→ **The task**
Compute how many lines in the entries below contain "Blender", and output nothing but the number.

***** Source records

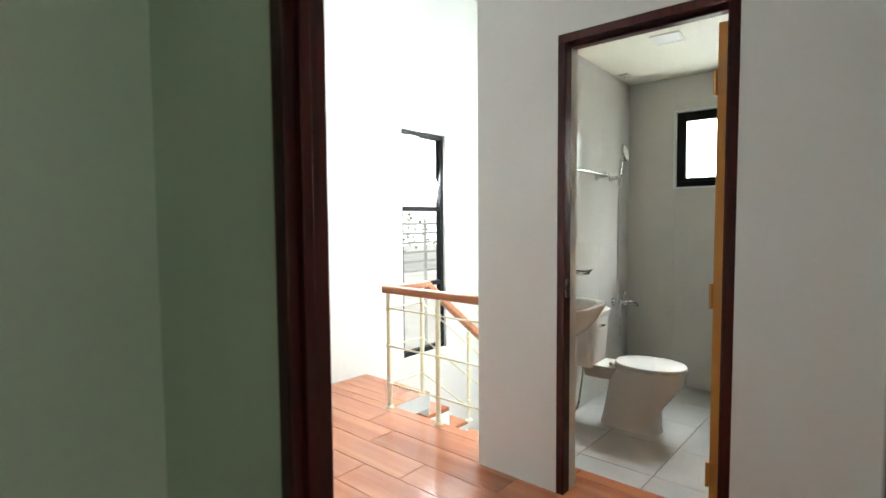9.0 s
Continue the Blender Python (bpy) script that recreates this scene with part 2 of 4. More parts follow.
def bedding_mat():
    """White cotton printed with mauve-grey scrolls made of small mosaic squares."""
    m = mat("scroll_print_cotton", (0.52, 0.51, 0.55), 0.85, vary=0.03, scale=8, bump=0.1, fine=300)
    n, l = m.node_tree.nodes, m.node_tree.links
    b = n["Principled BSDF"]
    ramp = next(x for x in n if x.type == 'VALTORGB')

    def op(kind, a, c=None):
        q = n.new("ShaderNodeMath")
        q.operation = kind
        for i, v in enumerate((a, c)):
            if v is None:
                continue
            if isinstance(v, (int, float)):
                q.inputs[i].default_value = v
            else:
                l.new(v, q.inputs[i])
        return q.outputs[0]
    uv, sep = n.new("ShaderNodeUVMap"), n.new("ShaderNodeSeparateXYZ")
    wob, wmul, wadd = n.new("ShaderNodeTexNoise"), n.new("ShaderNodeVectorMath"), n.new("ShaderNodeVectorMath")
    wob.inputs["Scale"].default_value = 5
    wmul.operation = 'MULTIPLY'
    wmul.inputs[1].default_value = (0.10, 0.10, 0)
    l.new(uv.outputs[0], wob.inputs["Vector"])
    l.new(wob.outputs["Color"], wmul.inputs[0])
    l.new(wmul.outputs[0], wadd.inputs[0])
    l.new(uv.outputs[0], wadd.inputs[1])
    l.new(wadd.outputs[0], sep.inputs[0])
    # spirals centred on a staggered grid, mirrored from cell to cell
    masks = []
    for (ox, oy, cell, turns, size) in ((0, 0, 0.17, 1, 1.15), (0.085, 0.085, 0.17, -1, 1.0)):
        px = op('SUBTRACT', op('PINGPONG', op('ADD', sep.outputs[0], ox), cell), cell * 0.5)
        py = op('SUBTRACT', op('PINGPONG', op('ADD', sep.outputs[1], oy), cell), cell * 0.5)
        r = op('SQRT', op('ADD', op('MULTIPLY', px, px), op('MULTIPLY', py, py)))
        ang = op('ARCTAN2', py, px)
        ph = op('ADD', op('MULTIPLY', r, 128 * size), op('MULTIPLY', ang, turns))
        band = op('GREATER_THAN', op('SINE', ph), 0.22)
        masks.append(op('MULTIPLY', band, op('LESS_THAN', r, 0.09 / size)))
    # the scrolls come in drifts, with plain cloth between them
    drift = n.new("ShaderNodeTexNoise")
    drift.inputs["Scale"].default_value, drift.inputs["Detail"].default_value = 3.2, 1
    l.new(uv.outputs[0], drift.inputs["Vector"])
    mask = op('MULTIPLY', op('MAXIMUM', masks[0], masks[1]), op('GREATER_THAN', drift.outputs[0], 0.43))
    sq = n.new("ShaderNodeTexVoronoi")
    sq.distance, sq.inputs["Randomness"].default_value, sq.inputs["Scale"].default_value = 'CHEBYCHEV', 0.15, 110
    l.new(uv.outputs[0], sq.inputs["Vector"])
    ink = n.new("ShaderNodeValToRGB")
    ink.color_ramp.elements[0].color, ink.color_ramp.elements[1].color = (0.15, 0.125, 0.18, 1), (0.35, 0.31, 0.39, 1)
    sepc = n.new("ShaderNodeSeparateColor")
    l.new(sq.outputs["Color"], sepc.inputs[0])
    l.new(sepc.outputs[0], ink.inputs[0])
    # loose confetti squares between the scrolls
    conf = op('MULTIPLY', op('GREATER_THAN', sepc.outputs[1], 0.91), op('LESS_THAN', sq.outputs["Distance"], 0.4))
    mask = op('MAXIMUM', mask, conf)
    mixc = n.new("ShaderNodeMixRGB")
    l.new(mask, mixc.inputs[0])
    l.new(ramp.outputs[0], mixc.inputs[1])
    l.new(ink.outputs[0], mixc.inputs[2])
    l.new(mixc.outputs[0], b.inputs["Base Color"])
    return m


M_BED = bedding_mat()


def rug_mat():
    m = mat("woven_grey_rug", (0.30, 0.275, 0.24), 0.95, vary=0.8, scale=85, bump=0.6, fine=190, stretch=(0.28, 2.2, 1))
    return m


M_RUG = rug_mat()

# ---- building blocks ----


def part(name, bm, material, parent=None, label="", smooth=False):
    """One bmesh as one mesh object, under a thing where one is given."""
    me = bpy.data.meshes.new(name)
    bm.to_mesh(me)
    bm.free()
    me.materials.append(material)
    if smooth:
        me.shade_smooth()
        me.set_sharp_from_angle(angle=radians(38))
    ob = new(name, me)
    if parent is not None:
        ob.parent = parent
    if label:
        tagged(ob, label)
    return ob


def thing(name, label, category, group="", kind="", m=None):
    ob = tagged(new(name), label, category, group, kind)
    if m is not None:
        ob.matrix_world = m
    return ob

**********
***** Source records

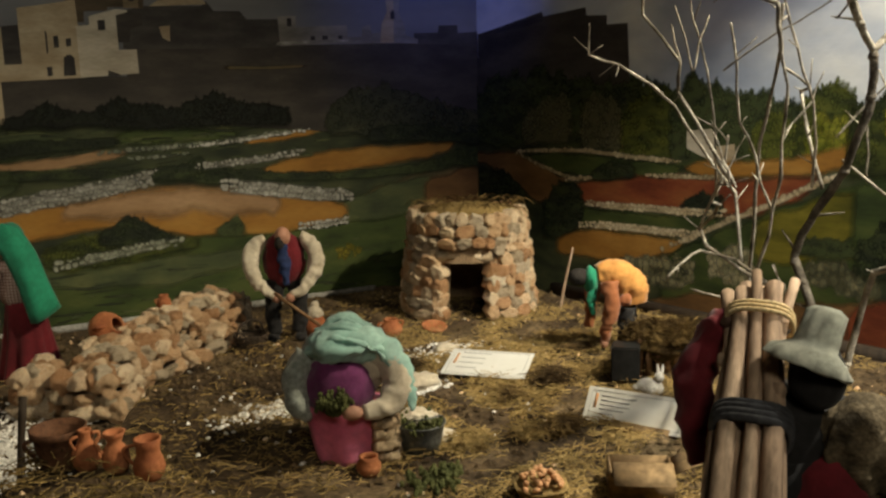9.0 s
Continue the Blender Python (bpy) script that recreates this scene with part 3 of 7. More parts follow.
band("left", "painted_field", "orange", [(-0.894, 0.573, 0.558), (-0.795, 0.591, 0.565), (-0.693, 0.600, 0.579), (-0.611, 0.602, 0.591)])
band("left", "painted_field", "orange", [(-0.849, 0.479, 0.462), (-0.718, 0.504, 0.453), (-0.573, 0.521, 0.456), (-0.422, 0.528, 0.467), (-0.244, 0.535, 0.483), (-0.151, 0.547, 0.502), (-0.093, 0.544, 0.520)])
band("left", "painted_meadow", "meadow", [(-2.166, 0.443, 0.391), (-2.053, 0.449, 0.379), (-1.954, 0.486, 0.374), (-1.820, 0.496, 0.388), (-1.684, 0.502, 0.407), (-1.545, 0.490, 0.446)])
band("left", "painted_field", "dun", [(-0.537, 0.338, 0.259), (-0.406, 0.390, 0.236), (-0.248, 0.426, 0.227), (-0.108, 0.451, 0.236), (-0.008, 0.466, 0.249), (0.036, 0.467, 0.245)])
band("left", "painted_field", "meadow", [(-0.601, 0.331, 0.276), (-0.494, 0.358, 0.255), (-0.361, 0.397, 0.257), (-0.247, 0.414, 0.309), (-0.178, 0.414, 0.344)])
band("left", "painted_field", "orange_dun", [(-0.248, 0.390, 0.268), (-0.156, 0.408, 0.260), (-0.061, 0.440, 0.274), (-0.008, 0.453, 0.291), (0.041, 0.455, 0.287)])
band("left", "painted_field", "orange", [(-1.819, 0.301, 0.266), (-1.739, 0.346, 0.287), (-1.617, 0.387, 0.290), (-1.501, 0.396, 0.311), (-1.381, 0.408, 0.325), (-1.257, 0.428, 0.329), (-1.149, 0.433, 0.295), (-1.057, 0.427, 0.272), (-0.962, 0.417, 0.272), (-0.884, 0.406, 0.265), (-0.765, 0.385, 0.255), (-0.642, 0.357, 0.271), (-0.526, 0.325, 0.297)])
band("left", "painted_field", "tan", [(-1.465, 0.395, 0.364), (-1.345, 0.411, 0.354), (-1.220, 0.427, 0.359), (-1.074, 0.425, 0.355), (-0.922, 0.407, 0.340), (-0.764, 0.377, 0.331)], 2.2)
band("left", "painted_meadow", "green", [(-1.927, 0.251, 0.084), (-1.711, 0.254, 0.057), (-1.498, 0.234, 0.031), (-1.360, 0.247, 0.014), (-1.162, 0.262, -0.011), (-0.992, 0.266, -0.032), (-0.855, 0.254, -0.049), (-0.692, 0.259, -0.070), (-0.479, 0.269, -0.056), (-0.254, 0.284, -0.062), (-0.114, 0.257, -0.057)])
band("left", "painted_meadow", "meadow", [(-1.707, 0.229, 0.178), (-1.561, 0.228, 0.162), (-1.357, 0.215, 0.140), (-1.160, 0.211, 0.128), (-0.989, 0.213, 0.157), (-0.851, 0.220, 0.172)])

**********

→ **Task response**
2